Reportagem | Pequim seduz jornalistas de países emergentes para contrariar narrativa ocidental

Por João Pimenta, da agência Lusa 

 

[dropcap]O[/dropcap] brasileiro Thiago Copetti é um de milhares de jornalistas estrangeiros que, nos últimos anos, participaram em “intercâmbios” na China, suportados pelo Governo chinês, num esforço para desafiar a narrativa ocidental no mundo emergente.

“Eles precisam que alguém fale por eles”, explica à agência Lusa o repórter do Jornal do Comércio, com sede no estado brasileiro do Rio Grande do Sul. “E somos nós, que estamos aqui, a fazê-lo”, descreve.
Durante seis meses, Copetti viveu num condomínio de luxo em Pequim e viajou por toda a China, com outros sessenta jornalistas oriundos da América Latina, Ásia e África, num programa organizado pela agência noticiosa chinesa Xinhua, cujo presidente, Cai Mingzhao, é membro do Comité Central do Partido Comunista Chinês (PCC).

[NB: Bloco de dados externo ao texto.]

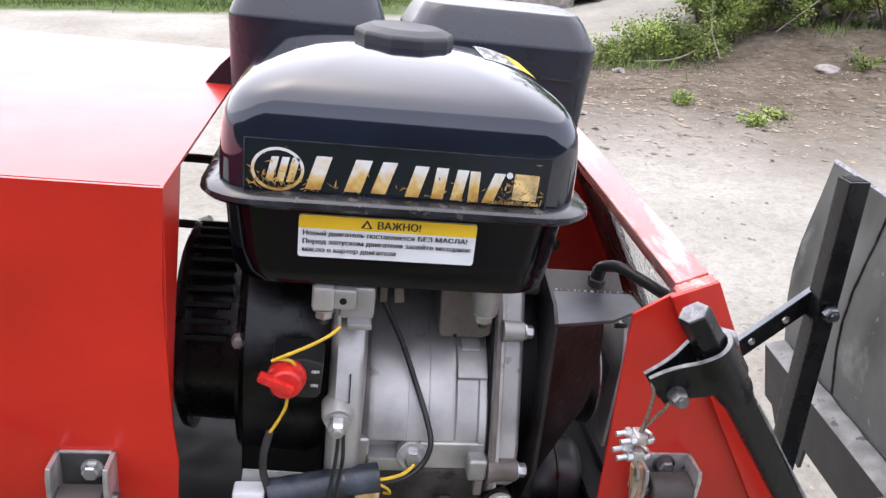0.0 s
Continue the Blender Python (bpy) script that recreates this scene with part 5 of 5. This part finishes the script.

Também o Diário do Povo, jornal oficial do PCC, ou as publicações estatais Global Times e China Daily, têm promovido programas do género, que, nos últimos anos, trouxeram à China milhares de jornalistas estrangeiros, sobretudo oriundos dos países em desenvolvimento.
Estes “intercâmbios” são parte de uma ambição mais ampla de Pequim, que há muito se queixa que a empresa ocidental domina o discurso global e alimenta preconceitos contra a China.

Muda a táctica

O regime chinês tem investido milhares de milhões de dólares para convencer o mundo de que o país é um sucesso político e cultural.

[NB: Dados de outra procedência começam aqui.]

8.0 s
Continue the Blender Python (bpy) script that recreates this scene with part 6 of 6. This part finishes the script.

A Xinhua ou a televisão estatal CGTN contam já com centenas de delegações e estúdios no exterior e têm agressivamente procurado parcerias em todo o mundo, visando publicar conteúdo aprovado pelo PCC sob o selo de órgãos de comunicação independentes.

O retorno desse investimento, no entanto, estará aquém das expectativas, face às dificuldades dos órgãos oficiais chineses em escolher ângulos e uma linguagem apelativos para audiências estrangeiras, levando a uma nova estratégia: moldar a visão dos jornalistas estrangeiros sobre o país.
Só em África, as autoridades de Pequim “treinaram”, nos últimos três anos, 3.000 profissionais de órgãos locais, incluindo dezenas de jornalistas oriundos de Angola e Moçambique.
Copetti admite que a China tem um “problema” com a comunicação: “Ela fala e não é entendida ou, quando é entendida, não difunde bem”.

“Mas quando nós falamos pela China, as pessoas vão ver de forma diferente, porque eu vou falar com a dona de casa também. Não vou ser um político falando com outro político”, acrescenta.
No programa em que Copetti participa, a selecção dos jornais e repórteres passa pela Xinhua e pela embaixada chinesa.

“A Xinhua selecciona os veículos que acha interessantes, o veículo escolhe o repórter, que depois tem que ser aprovado pela embaixada”, descreve.

Outros olhos

O brasileiro admite que as autoridades chinesas “sentem desgosto pelo trabalho [dos jornalistas] europeus e norte-americanos”.

Três décadas de trepidante crescimento económico e modernização converteram a China numa potência capaz de disputar a liderança global com os Estados Unidos. Centenas de milhões de chineses saíram da pobreza, enquanto as cidades do país estão hoje dotadas de infraestruturas de última geração.

As percepções sobre o país asiático continuam, no entanto, dominadas pela degradação ambiental, censura, desrespeito pelos direitos humanos ou produção manufatureira barata.
No caso do Brasil, Copetti concorda que existe uma visão da China “completamente distorcida da realidade”.”Acha-se que é só produto ruim, que não há tecnologia, e que o trabalho ainda é escravo”, descreve. “Já não é assim: eu vejo mais classe média, e quem é pobre não é tão pobre”.

Thiago Copetti observa que os esforços da imprensa estatal chinesa estão a começar a dar frutos.
“Dentro da imprensa brasileira está a começar a tendência de pegar a matéria das agências norte-americanas ou europeias e fazer o contraponto com o que a Xinhua escreve”, explica.
“Há pessoas da Xinhua que visitam os jornais para divulgar o trabalho da agência. A Xinhua está a tentar penetrar nos nossos jornais”, diz.